SURF ADDA
Surf Adda

Surf safety

Updated 2026-07-09

Surfing in India is gentle to learn and genuinely safe when you respect a few things: rips, rivermouths, the season you're surfing in, and your own honesty about your level. Read this once — it's the highest-value two minutes on this site.

The best safety decision you can make

Your first sessions at any break, paddle out with a local surfer or a qualified instructor — not alone, and not off a YouTube video.

A local reads what a forecast can't: exactly where today's rip is sitting, how the sandbar has shifted this week, when the tide turns nasty, and which peak is yours to take. Nearly every serious scare on our coast happens to someone who paddled out somewhere new, on their own, above their level.
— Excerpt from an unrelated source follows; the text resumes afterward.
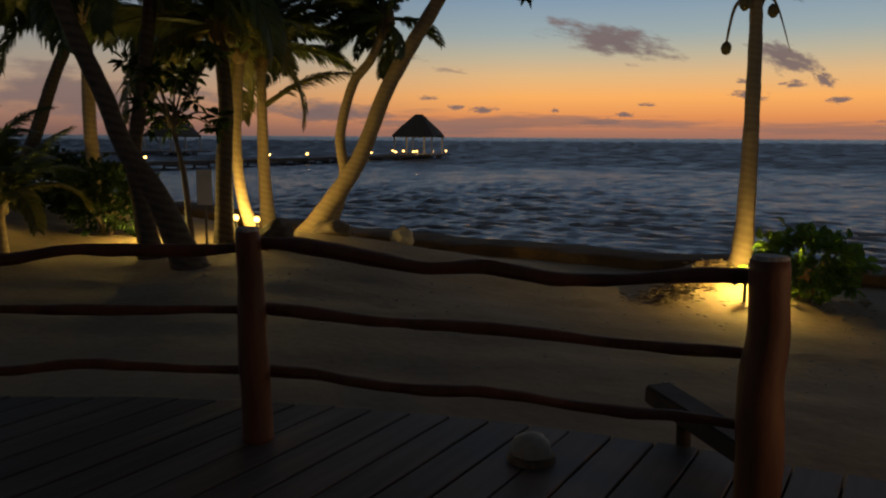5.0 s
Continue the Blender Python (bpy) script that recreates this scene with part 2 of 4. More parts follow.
SAND = surface("beach_sand", [(0.30, (0.20, 0.15, 0.098)), (0.5, (0.275, 0.209, 0.137)), (0.7, (0.335, 0.258, 0.175))], scale=0.9, rough=(0.85, 1.0), bump=0.55,
               bump_scale=9.0, distance=0.05, spec=0.2)
WEED = surface("washed_up_weed", [(0.3, (0.06, 0.034, 0.015)), (0.6, (0.16, 0.095, 0.04)), (0.8, (0.26, 0.17, 0.075))], scale=2.0, rough=(0.7, 0.95), bump=1.0,
               bump_scale=30.0, distance=0.04, spec=0.2)
BOARD = surface("weathered_deck_board", [(0.25, (0.033, 0.023, 0.0165)), (0.5, (0.068, 0.049, 0.037)), (0.75, (0.12, 0.092, 0.073))], scale=2.2, rough=(0.45, 0.72), spec=0.4,
                bump=0.35, bump_scale=16.0, stretch=(7, 0.7, 7), per_object=0.3, distance=0.004)
RAILWOOD = surface("red_brown_rail_wood", [(0.3, (0.06, 0.021, 0.010)), (0.5, (0.12, 0.043, 0.017)), (0.75, (0.20, 0.078, 0.033))], scale=3.0, rough=(0.5, 0.75),
                   bump=0.6, bump_scale=22.0, stretch=(3, 3, 0.7), per_object=0.15, distance=0.006)
CUTWOOD = surface("weathered_end_grain", [(0.3, (0.10, 0.085, 0.07)), (0.55, (0.36, 0.33, 0.30)), (0.8, (0.6, 0.57, 0.53))], scale=18.0, bump=0.6, bump_scale=60.0)
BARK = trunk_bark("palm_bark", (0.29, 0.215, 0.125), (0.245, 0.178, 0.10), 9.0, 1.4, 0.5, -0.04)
# shade of the backlit palms, put into a darker copy of the bark
BARK_IN_SHADE = trunk_bark("shaded_palm_bark", (0.085, 0.064, 0.044), (0.045, 0.033, 0.022), 9.0, 1.2, 0.3, -0.10)
BARK_NEAR = patchy_bark("ringed_palm_bark")
DARKWOOD = surface("dark_old_wood", [(0.3, (0.018, 0.012, 0.008)), (0.7, (0.06, 0.04, 0.026))], scale=4.0, bump=0.5, bump_scale=30.0, stretch=(1, 3, 3))
BARK_BROWN = surface("shrub_bark", [(0.3, (0.06, 0.042, 0.028)), (0.7, (0.17, 0.125, 0.085))], scale=9.0, bump=0.6, bump_scale=40.0)
FROND = foliage("palm_frond_green", (0.02, 0.032, 0.009), (0.09, 0.125, 0.034))
# lamplight from below painted in as a paler, yellower frond colour
FROND_LAMPLIT = foliage("lamplit_palm_frond", (0.08, 0.09, 0.022), (0.20, 0.185, 0.05), 0.45, 0.4, 0.4)
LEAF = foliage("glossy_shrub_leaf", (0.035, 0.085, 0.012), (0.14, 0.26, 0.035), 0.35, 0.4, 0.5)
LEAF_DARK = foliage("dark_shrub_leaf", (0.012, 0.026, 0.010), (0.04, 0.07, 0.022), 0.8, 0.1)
DRYLEAF = surface("dry_palm_litter", [(0.3, (0.12, 0.08, 0.045)), (0.7, (0.36, 0.27, 0.16))], scale=8.0, bump=0.3, island=0.5)
HUSK = surface("coconut_husk", [(0.3, (0.045, 0.042, 0.014)), (0.7, (0.15, 0.115, 0.04))], scale=6.0, rough=(0.4, 0.6), bump=0.2)
FIBRE = surface("palm_fibre", [(0.3, (0.07, 0.045, 0.022)), (0.7, (0.24, 0.165, 0.085))], scale=10.0, bump=0.8, bump_scale=50.0, stretch=(2, 2, 0.6))
THATCH = surface("palm_thatch", [(0.3, (0.045, 0.033, 0.021)), (0.55, (0.10, 0.075, 0.047)), (0.8, (0.17, 0.135, 0.09))], scale=2.5, bump=1.0, bump_scale=18.0,
                 stretch=(3, 3, 0.4), distance=0.06)
PIERWOOD = surface("grey_pier_wood", [(0.3, (0.06, 0.05, 0.042)), (0.7, (0.17, 0.145, 0.12))], scale=1.5, bump=0.4, bump_scale=20.0)
PALEWOOD = surface("pale_painted_post", [(0.3, (0.40, 0.36, 0.30)), (0.7, (0.62, 0.57, 0.48))], scale=3.0, bump=0.2)
STONE = surface("pale_limestone", [(0.3, (0.22, 0.19, 0.15)), (0.55, (0.38, 0.345, 0.28)), (0.8, (0.52, 0.48, 0.41))], scale=5.0, bump=0.9, bump_scale=28.0, distance=0.02)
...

The cheapest insurance in surfing is an hour with someone who surfs the spot every day. Book a lesson, join a local, or just ask at the school on the beach.

Rips are the hazard

Not sharks, not the waves themselves — rip currents cause nearly all surf emergencies. A rip is a river of water flowing back out to sea, often looking deceptively calm and sand-coloured — the flattest, easiest-looking patch of water is frequently the most dangerous.

  • Spot it: a gap in the breaking waves, churned sandy or foamy water, debris or foam moving steadily seaward.
  • Caught in one: don't fight it and don't panic. Stay on your board, breathe, and paddle across it — parallel to the beach — until you're out of the pull, then ride the whitewater in.
  • Ask first: any local surfer or school knows where today's rip is. Asking takes ten seconds and is never a silly question.
Caught in a rip? Go across it, never against it.
RIP · flows out1 · across2 · ride in✕ not straight in
The rip drags you seaward through the calm-looking gap. Stay on your board, don't fight it — paddle across until the waves start pushing you again, then ride the whitewater in.
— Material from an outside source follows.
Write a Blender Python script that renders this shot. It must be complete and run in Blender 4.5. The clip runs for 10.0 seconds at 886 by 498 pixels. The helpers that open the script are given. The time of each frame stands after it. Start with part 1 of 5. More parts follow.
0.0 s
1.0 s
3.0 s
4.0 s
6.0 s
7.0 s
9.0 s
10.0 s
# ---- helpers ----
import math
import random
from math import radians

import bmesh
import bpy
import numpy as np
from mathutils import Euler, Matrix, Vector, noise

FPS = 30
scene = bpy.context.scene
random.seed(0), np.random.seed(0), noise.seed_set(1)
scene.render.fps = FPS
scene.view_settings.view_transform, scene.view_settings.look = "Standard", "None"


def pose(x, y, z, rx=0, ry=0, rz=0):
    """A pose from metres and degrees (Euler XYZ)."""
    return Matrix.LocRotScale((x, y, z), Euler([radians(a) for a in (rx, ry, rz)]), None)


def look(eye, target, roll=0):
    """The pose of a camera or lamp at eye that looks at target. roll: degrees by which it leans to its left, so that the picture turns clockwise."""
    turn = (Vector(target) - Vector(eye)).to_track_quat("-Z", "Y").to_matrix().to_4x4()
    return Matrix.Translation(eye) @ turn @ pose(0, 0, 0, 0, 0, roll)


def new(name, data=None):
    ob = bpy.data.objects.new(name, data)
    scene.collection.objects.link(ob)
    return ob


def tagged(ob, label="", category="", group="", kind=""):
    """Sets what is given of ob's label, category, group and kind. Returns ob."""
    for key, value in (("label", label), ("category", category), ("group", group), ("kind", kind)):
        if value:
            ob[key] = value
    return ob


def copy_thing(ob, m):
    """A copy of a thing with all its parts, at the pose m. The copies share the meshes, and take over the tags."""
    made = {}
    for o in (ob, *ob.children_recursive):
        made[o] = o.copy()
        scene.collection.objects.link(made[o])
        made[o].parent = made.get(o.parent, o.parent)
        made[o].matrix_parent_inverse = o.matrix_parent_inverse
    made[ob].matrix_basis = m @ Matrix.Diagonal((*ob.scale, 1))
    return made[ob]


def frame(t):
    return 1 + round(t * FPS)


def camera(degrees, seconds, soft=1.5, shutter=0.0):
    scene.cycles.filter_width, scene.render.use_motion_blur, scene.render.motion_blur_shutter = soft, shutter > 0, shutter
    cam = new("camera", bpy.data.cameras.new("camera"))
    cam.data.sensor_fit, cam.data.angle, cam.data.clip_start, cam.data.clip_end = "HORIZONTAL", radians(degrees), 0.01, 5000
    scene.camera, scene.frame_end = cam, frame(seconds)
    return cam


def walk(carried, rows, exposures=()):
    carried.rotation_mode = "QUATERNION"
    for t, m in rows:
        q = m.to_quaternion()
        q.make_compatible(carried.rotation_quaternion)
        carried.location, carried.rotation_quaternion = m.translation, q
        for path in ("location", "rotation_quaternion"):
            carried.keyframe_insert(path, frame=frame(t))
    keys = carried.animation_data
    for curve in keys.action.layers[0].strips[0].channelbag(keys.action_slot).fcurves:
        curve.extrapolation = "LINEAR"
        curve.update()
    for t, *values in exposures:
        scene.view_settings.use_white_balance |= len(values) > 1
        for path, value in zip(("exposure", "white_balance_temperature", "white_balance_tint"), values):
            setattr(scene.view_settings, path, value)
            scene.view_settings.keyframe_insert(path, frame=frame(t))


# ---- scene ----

Rivermouths, wind and rain — when the pull gets stronger

Many of India's best beginner waves break at rivermouths, where a river meets the sea. They're mellow and forgiving on a calm day — but a rivermouth is always moving water, and a few things make that water pull much harder:

  • After heavy rain, the river dumps far more water. That swollen outflow races seaward, drags floating debris and branches with it, and turns the water brown — so visibility drops right when the current is strongest. We flag "pollution after rain" on spot pages for exactly this reason; give a rivermouth a day or two after a big downpour.
  • Strong onshore wind and bigger surf feed the rips. Every wave pushes water up the beach, and all of it has to flow back out — the more wind and swell, the more water piling in, the stronger the return currents (rips) racing it back to sea.
  • Sandbars shift with the seasons. Where a rivermouth broke — and where its rip sat — in February is not where it breaks in October. Never assume last season's channel.

The waves get much bigger than they look — mind the shoulder seasons

The gentle, glassy waist-to-chest waves people learn on are the winter picture (roughly December–February on the west coast). They are not the whole year.

India's biggest, most powerful surf arrives with the southwest monsoon. On the west coast, the windows worth surfing are the shoulders around it — the pre-monsoon build (around April–May) and the post-monsoon tail (around September–October), its prime window. The east coast runs on a different clock: it fires on the summer southerly swell (roughly May–September) and the Bay of Bengal cyclone season (around October–December), which throws the year's biggest and least predictable days. In these stretches — on either coast — the same friendly beach break can jump to chest-to-overhead and heavier, with real push behind it.

That's what makes the surf good — and it's exactly when to be careful:

  • More swell means stronger rips and longer hold-downs, and a wave with genuine power behind it.
  • Conditions swing fast — an easy dawn can be a washing machine by mid-morning.
  • This is the season to step up gradually, surf a spot that matches today's size (spot pages say who each break suits), and — again — go out with someone who knows it big.

The forecast is odds, not a promise

A GO badge means the model likes the next seven days — it doesn't mean your Tuesday session is guaranteed. Swell arrives early or late, wind flips, sandbars misbehave. Check the live picture before you drive, and treat anything beyond ten days as climate odds, not a forecast.

The basics that prevent most bad days

  • Never surf alone at an unfamiliar spot — and tell someone on land your plan.
  • Match the spot to your honest level; spot pages say who each break suits.
  • First time at any spot: watch the lineup for ten minutes before paddling out.
  • Wear a leash. Sun is the sneakiest hazard — rash vest + sunscreen, always.
  • Respect the lineup: closest to the peak has priority; don't ditch your board.
  • In trouble: stay with your board, raise one arm high, and call for help.

Emergency

If someone's in trouble, call the coastal emergency services and get help from the people around you — lifeguards, fishermen, and the surf school on the beach know the water and can reach someone faster than anyone. Know the name of the beach you're on — spot pages show it exactly as locals know it.